If you have an existing deployment with a TopLevel AOF manifest (single writer, layout: TopLevel) and want to migrate to per-shard layout:

  1. Stop the server.
  2. Run BGSAVE on the last healthy instance, or copy dump.rdb from --dir.
  3. Remove appendonlydir/ entirely.
  4. Restart with --shards N --appendonly yes. Moon creates a fresh per-shard manifest. Recovery loads from RDB; the incremental AOF starts empty.

Option B — in-place migration (future tooling)

An offline migration CLI subcommand is planned for v0.2. Until then, use Option A.

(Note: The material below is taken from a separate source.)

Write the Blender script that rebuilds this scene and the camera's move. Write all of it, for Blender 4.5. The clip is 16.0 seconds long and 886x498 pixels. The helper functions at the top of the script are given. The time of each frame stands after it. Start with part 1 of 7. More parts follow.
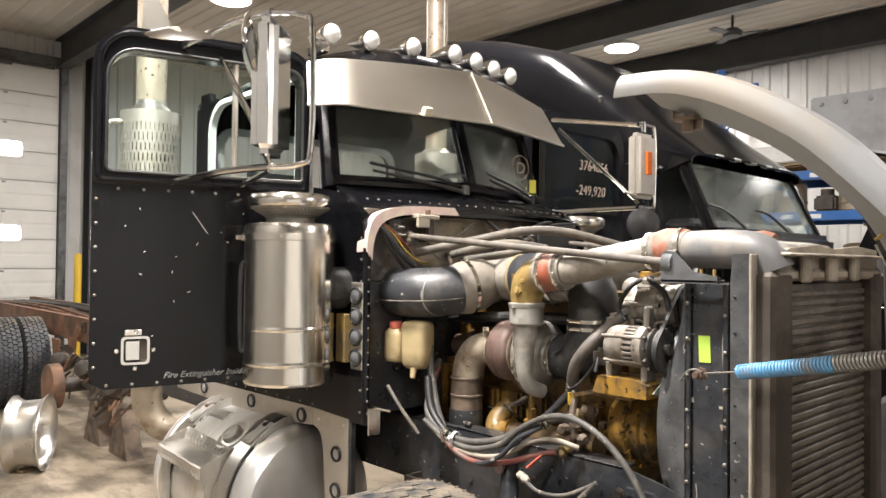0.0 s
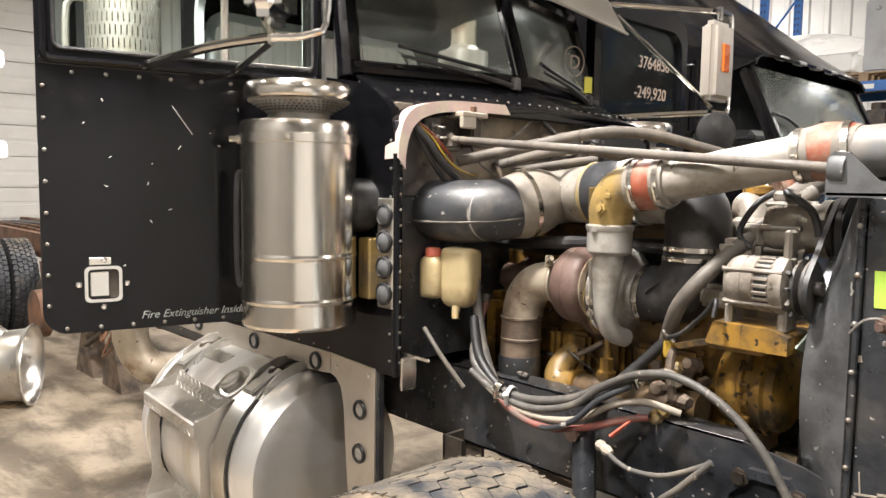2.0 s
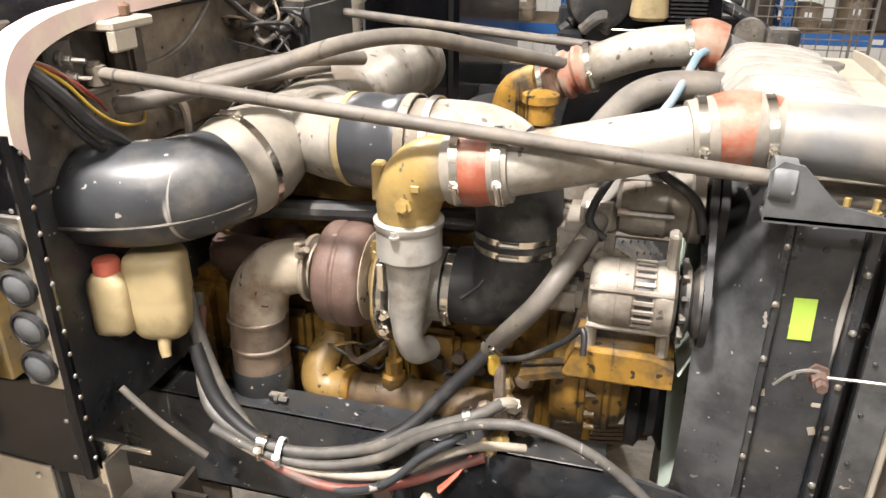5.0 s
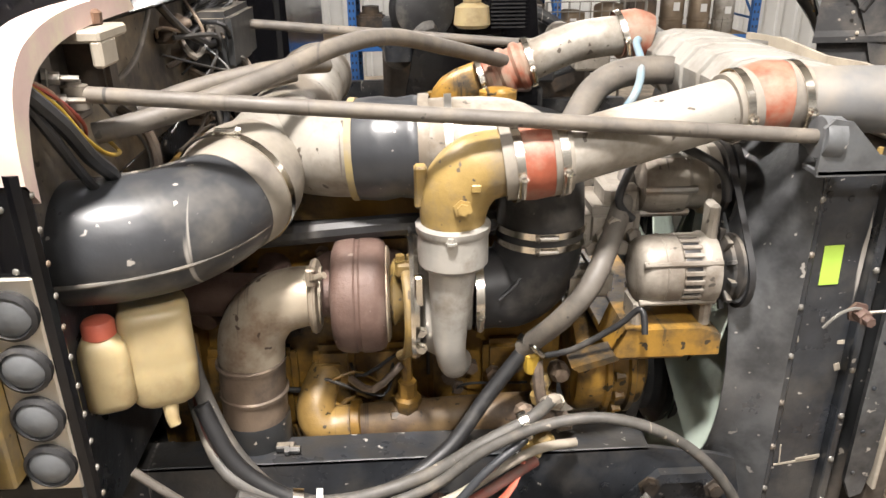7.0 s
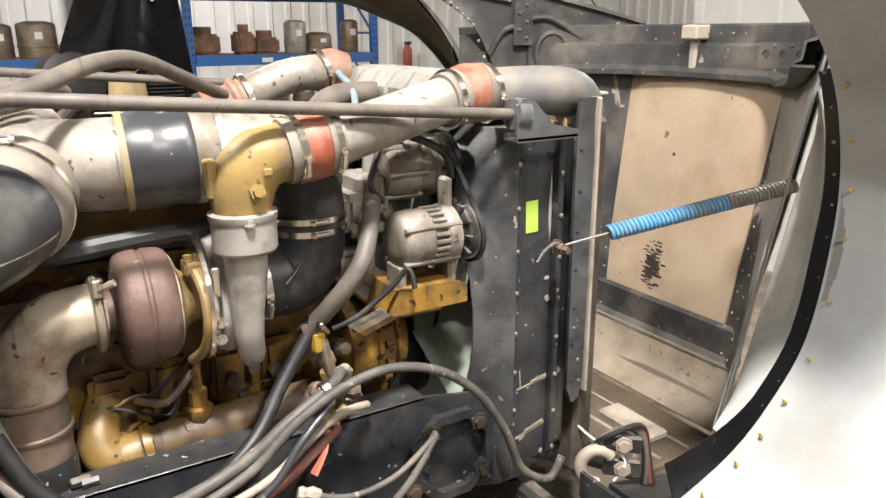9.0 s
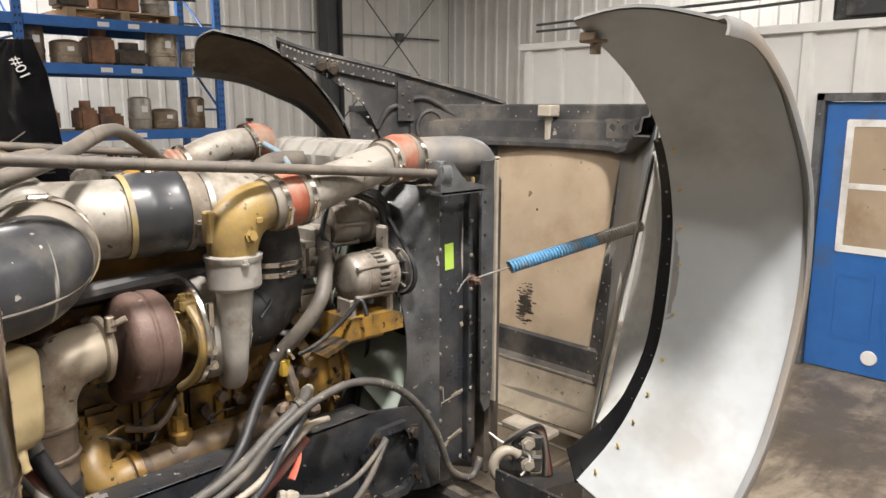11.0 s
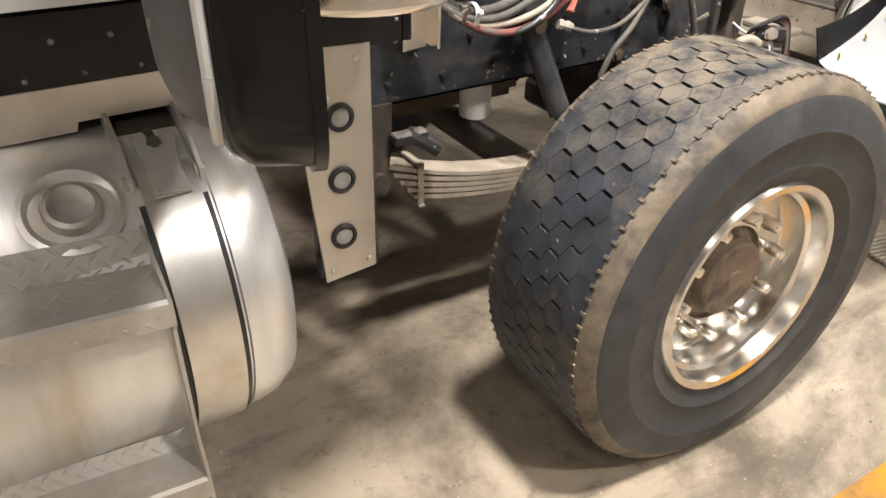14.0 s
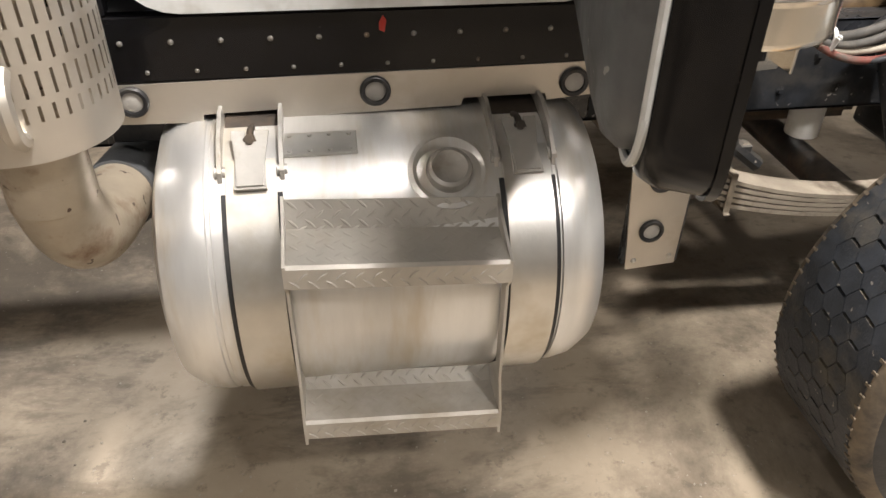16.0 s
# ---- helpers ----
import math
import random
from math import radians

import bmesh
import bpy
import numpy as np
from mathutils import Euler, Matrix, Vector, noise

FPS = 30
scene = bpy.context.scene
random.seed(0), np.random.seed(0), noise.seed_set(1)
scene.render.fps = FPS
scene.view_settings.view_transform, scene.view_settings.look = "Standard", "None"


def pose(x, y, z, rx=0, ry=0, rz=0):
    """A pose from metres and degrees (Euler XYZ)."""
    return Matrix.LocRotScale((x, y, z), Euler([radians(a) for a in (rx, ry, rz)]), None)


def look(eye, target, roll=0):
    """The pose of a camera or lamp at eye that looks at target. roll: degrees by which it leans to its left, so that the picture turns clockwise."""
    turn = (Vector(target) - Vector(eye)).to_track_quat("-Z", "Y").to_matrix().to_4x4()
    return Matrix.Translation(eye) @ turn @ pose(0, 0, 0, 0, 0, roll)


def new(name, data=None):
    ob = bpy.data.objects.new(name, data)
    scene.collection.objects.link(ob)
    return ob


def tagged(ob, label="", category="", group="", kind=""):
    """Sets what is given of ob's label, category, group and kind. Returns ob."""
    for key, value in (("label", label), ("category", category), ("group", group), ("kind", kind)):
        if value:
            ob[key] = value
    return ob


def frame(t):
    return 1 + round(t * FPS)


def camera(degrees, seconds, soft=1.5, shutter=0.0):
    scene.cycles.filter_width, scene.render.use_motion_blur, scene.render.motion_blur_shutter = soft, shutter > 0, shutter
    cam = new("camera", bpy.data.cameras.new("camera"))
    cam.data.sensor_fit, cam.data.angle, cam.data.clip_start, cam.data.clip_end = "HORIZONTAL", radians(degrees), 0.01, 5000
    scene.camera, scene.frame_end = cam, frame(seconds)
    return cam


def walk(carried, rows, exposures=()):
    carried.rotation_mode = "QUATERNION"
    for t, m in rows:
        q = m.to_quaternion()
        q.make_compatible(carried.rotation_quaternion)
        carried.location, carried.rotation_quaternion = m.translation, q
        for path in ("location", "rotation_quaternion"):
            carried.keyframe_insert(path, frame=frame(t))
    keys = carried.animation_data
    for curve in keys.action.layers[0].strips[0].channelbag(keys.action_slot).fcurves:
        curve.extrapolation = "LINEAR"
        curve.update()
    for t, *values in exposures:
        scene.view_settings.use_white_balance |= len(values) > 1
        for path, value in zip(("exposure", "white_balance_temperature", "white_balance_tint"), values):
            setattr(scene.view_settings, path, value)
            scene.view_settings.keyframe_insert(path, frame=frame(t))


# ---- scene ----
cam = camera(61.7, 16.0)
PATH = [
    (0, (1.639, -2.416, 1.71), (0.184, -1.045, 1.744), 0.6),
    (0.5, (1.472, -2.412, 1.714), (0.006, -1.053, 1.758), 0.6),
    (1, (1.303, -2.375, 1.716), (-0.183, -1.037, 1.768), 0.7),
    (1.5, (1.179, -2.264, 1.685), (-0.32, -0.939, 1.688), 0.9),
    (2, (1.075, -2.096, 1.671), (-0.376, -0.732, 1.496), 0.8),
    (2.5, (0.967, -1.959, 1.664), (-0.362, -0.505, 1.32), 0.7),
    (3, (0.919, -1.856, 1.665), (-0.276, -0.33, 1.171), 0.9),
    (3.5, (0.786, -1.809, 1.799), (-0.225, -0.183, 1.219), 0.5),
    (4, (0.622, -1.722, 1.898), (-0.201, -0.026, 1.23), 0.4),
    (4.5, (0.455, -1.624, 2.002), (-0.164, 0.108, 1.215), 0.2),
    (5, (0.301, -1.563, 2.083), (-0.187, 0.187, 1.247), 0.0),
    (5.2, (0.242, -1.555, 2.093), (-0.18, 0.207, 1.246), 0.2),
    (7.5, (-0.244, -1.566, 1.987), (0.048, 0.27, 1.25), -0.7),
    (8, (-0.295, -1.693, 1.941), (0.246, 0.118, 1.285), -0.5),
    (8.5, (-0.403, -1.763, 1.91), (0.402, -0.033, 1.311), -0.5),
    (9, (-0.493, -1.732, 1.893), (0.508, -0.097, 1.326), -0.3),
    (9.2, (-0.52, -1.723, 1.907), (0.539, -0.118, 1.355), -0.5),
    (11.3, (-0.968, -1.913, 1.889), (0.433, -0.53, 1.533), 0.0),
    (11.5, (-0.98, -1.923, 1.864), (0.426, -0.545, 1.515), -0.1),
    (12, (-1.005, -1.92, 1.763), (0.392, -0.537, 1.394), -0.1),
    (12.5, (-1.069, -1.966, 1.649), (0.204, -0.563, 1.01), -0.0),
    (13, (-1.196, -2.016, 1.612), (-0.05, -0.633, 0.733), 0.5),
    (13.5, (-1.345, -2.038, 1.565), (-0.289, -0.662, 0.57), 1.1),
    (14, (-1.426, -2.053, 1.543), (-0.532, -0.616, 0.477), 1.0),
    (14.5, (-1.489, -2.044, 1.528), (-0.841, -0.53, 0.393), 1.1),
    (15, (-1.53, -2.041, 1.531), (-1.112, -0.479, 0.354), 1.1),
    (15.5, (-1.556, -2.058, 1.596), (-1.268, -0.482, 0.399), 1.1),
    (16, (-1.601, -2.131, 1.669), (-1.345, -0.513, 0.521), 0.9),
]
walk(cam, [(t, look(eye, target, roll)) for t, eye, target, roll in PATH],
     [(0, 0.57), (3, 0.65), (5, 0.68), (7.5, 0.56), (9, 0.52), (11.5, 0.10), (12.5, 0.22), (14, 0.41), (16, 0.13)])

# ---- light ----
world = bpy.data.worlds.new("world")
world.use_nodes = True
world.node_tree.nodes["Background"].inputs[0].default_value = (0.9, 0.95, 1.0, 1)
world.node_tree.nodes["Background"].inputs[1].default_value = 0.005
scene.world = world
scene.view_settings.exposure = 0.0
# First two seen, the 400 one read from shadows, the rest added as fill.
LAMPS = [(-7.4, 2.2, 160), (-5.0, 7.7, 200), (-2.6, 2.4, 230), (1.7, 8.0, 210), (-0.45, -1.85, 400), (3.6, -2.4, 62), (-8.0, -3.4, 95), (-3.2, -4.2, 34), (0.6, -4.4, 165), (8.6, 3.4, 230)]
for lx, ly, power in LAMPS:
    lamp_data = bpy.data.lights.new("bay_and_fill_light", "AREA")
    lamp_data.shape, lamp_data.size = "DISK", 0.5
    lamp_data.energy, lamp_data.color = power, (1.0, 0.943, 0.90)
    new("bay_and_fill_light", lamp_data).matrix_basis = pose(lx, ly, 5.10)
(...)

Safety guard — TopLevel manifest with multi-shard startup

If Moon detects an existing TopLevel AOF manifest at startup with --shards >= 2, it refuses to start with exit code 2 and prints the following to stderr:

REFUSING TO START: legacy TopLevel AOF manifest at <path> detected with
--shards N (>= 2). This combination silently loses data for shards 1..N-1.
See docs/runbooks/multi-shard-aof-rewrite.md for migration instructions.

(Exact text may include additional context such as the manifest path and shard count substituted in; the key phrase to match in alerting is REFUSING TO START.)

This is intentional — a TopLevel log does not capture per-shard ordering, so replaying it on a multi-shard instance would produce incorrect key routing.

Resolution: Follow Option A above (remove appendonlydir/ and restart).


Deprecated flag: --unsafe-multishard-aof

The --unsafe-multishard-aof flag was introduced in v0.1.13 as an escape hatch to acknowledge the known ~50 % data-loss risk. It is now deprecated and will be removed in v0.2:

  • The underlying bug is fixed — the flag no longer suppresses any safety gate.
  • Passing it emits a [DEPRECATED] warning at startup.
  • If you have scripts or systemd units that pass --unsafe-multishard-aof, remove that flag — it is a no-op.

Monitoring and telemetry

INFO Persistence fields added in PR #129

aof_backpressure_dropped:<N>   ← count of writes dropped due to full AOF channel

A non-zero value indicates the AOF writer is falling behind write throughput. Investigate disk I/O or increase aof-rewrite-min-size.

Prometheus / alerting

A dedicated gauge for aof_backpressure_dropped is planned for v0.2. Until then, monitor via INFO persistence polling.


Crash recovery verification

Run the CRASH-01-LITE suite to verify your configuration recovers cleanly:

# From the moon-dev OrbStack VM:
cargo test --release crash_01_lite 2>&1 | tail -20

Expected: 200/200 entries recovered across all shards after SIGKILL.


Escalation

If you observe data loss after a crash on v0.1.13-patch or later, collect:

  1. appendonlydir/moon.aof.manifest contents
  2. appendonlydir/shard-*/ file sizes and modification times
  3. Server log from the crashed process (look for AOF writer task exit reason)
  4. INFO persistence output from the recovered instance

File a P0 with these artifacts attached.